Sharing Christ’s Suffering Today

This weekend a crazy old man drove from the Ozarks to the Jewish Community Center in Overland Park, Kansas and shot three people at random: this anti-Semite killed three Christians to demonstrate his hate.  The story is testament to the God given right for any lunatic in America to have a weapon and only be punished after he or she uses it wrongly. What’s sad about stories like this is the follow up stories frequently detail how people near the shooter always thought something was wrong with the person and wondered when it would blow up. How heart warming it is to live in this kind of minefield, when you could get shot almost at almost any public venue, for the reason you have no connection to other than being in the wrong place at the wrong time, by someone who’s known to have antisocial tendencies. Given handguns aren’t able to deflect bullets from all unexpected directions, anytime, it would have done none of the victims any good to be armed.

It’s part of Christian spirituality to see Christ’s suffering in the suffering of the innocents.  All around the world, particularly the Middle East, innocents suffer for what they believe.  In this country, there are two groups in particular I see sharing in these sufferings during Holy Week this year:

The Mentally Ill. The shift in the past 30 years has given them lists of irrelevant rights which make their lives worse, such as the right to live on the street without care, project hate messages and other incomprehensible ideas as normal public discourse, and legally carry weapons without significant background checks. We can’t pre-emptively scoop them up and take care of them because it would compromise either their freedom to make bad choices, or our freedom to ignore other people’s problems. They are today’s lepers, generally blamed for being sick, having their illness written off as personal choices, and cared for primarily by institutions and situations completely unsuited to help them, such as living on the streets and in prisons. Not only are they unprotected, we are not protected from them when they are violent until after they act. The status quo endures under the rubric of freedom: the reality of the mentally ill without adequate care means there is no real freedom or safety for anyone.

Debtors, both domestic and international. This generation of young people are starting off less well off than their parents, and have almost no way to work their way up. The costs of an education that leaves them unprepared for most careers saddles them with debt they cannot repay in a reasonable time frame and work opportunities that do not pay a living wage to start with, much less help them work down the debt. They’re also raised to be consumers, trained to feed the market before considering what’s best for them, and taught to spend now, pay later as a base mode of living. Thrift and delayed gratification are proclaimed as mortal sins, self control other than comparison shopping is regularly mocked.

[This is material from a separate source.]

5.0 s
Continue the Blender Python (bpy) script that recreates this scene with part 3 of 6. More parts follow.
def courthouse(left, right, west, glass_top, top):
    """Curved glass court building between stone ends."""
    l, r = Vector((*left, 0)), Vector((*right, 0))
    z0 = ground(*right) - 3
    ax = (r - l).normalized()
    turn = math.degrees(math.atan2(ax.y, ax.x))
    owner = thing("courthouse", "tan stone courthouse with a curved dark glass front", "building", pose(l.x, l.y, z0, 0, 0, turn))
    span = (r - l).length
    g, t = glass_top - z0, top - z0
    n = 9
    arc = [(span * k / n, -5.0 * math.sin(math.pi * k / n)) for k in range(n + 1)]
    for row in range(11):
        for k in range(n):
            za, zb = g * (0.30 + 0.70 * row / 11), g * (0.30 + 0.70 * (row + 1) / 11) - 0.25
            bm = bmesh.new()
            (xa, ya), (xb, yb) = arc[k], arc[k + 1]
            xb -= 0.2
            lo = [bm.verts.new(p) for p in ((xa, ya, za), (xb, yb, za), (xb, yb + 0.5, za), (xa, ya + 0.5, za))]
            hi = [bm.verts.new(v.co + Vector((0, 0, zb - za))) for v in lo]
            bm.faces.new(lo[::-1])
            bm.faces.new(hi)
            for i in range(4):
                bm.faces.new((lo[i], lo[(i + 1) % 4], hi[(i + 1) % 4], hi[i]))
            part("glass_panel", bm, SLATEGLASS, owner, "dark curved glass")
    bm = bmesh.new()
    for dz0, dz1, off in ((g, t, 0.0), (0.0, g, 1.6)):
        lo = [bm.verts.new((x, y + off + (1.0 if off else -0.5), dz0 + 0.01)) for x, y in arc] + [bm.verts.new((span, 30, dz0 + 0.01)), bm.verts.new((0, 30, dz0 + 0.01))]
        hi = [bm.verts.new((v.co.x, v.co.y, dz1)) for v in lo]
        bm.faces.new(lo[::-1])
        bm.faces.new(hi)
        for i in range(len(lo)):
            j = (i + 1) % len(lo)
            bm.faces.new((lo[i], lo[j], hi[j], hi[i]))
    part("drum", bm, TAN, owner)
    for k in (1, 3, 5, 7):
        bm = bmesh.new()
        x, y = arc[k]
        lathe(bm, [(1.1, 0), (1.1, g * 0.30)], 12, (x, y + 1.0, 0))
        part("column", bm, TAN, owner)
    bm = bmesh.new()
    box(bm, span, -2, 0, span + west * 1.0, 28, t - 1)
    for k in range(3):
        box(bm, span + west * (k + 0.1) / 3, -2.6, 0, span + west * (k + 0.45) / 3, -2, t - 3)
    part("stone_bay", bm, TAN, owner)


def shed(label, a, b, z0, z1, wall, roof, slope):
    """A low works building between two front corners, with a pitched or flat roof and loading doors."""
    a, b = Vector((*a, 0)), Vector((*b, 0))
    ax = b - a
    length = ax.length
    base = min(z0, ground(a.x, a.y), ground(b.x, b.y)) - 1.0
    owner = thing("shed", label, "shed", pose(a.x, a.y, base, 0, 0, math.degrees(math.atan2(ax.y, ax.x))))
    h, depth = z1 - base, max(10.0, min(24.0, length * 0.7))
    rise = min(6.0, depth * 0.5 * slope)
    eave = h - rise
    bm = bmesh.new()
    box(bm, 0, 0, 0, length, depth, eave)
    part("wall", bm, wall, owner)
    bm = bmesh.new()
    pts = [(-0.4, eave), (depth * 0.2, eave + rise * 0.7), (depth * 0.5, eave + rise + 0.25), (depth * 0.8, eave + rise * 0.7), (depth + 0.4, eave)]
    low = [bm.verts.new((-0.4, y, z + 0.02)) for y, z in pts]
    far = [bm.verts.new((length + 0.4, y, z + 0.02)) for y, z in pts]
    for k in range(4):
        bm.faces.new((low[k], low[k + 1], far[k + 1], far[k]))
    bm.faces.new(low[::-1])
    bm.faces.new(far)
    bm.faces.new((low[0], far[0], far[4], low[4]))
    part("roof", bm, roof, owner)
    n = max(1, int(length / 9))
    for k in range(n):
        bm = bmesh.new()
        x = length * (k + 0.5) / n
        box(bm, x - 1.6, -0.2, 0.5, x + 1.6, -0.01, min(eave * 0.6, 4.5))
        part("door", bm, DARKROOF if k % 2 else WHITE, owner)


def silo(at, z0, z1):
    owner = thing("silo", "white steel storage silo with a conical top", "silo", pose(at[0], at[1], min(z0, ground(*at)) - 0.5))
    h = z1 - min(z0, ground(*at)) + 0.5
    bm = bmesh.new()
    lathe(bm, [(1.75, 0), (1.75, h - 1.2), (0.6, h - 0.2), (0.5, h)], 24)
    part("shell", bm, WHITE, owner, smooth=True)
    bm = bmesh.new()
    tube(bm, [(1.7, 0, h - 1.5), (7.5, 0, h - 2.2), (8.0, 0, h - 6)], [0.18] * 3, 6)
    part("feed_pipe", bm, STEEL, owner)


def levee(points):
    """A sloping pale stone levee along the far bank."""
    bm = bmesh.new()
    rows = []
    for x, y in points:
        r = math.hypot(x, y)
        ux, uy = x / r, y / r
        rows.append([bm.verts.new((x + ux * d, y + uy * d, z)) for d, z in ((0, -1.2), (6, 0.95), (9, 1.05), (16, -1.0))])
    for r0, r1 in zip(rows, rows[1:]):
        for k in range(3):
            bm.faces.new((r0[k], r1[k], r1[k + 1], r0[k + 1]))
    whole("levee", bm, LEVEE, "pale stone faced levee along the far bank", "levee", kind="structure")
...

We like to blame Generation X and the Millennials for their false standards and lack of discipline, holding up an ideal that was attainable when we were young but practically no longer exists. We say they were cuddled, coddled, and complemented too much growing up, without taking responsibility for being the people who did it to them. We tend to blame the next generation for our faults in parenting. We need to recognize how much our economy today pushes all of us toward poverty, and conspires to keep us there.

Third World Debt, largely incurred by dictators and elites who borrowed, siphoned and vanished, strangle local economies around the world and make them susceptible to a kind of post colonial exploitation. There is no serious exploration of forgiving these debts or holding their fraudulent conspirators responsible instead of their countries. Debt service sucks the life out of many Third World economies: people are abandoned to slow death in poverty in order to pay off debt they didn’t incur personally. If America’s creditors tried to do that to us, I think the most likely result is we would take up arms against it rather than letting it bleed us dry.

In both cases, too much power is invested in the perpetration and maintenance of debt that it becomes an easy excuse to dictate terms in response to the debt without finding solutions that truly remove it. Debtors are condemned for bad choices, then the bad habits are reinforced and taught to a new generation.

Jesus Christ was perceived as a threat to the Power of his day, so much his disappearance wasn’t enough. He had to be set up with a rigged trial and blame for his death carefully assigned so a corrupt society would continue a doomed status quo without question or challenge. The Second Temple culture that conspired to silence Jesus didn’t last: it was destroyed by the Romans it tried to placate 40 years after Jesus’ death. Rigged games and corrupt societies always fall, and as we walk this Holy Week it’s important to name our communal sins of complacency and indifference in all their manifestations.

>We must also embrace those suffering unjustly today, not only the ones I’ve named above, but all endangered for practicing their faith worldwide in places like Syria, and all sacrificed to the Idolatry of Money. Even though some human forces seem beyond our ability to affect, the new life Christ offers us reminds us that Evil never has the last word, and beyond hope is always the promise of New Life. We can only see this if we walk Christ’s journey: both the Way of the Cross of His time, and the suffering of innocents today.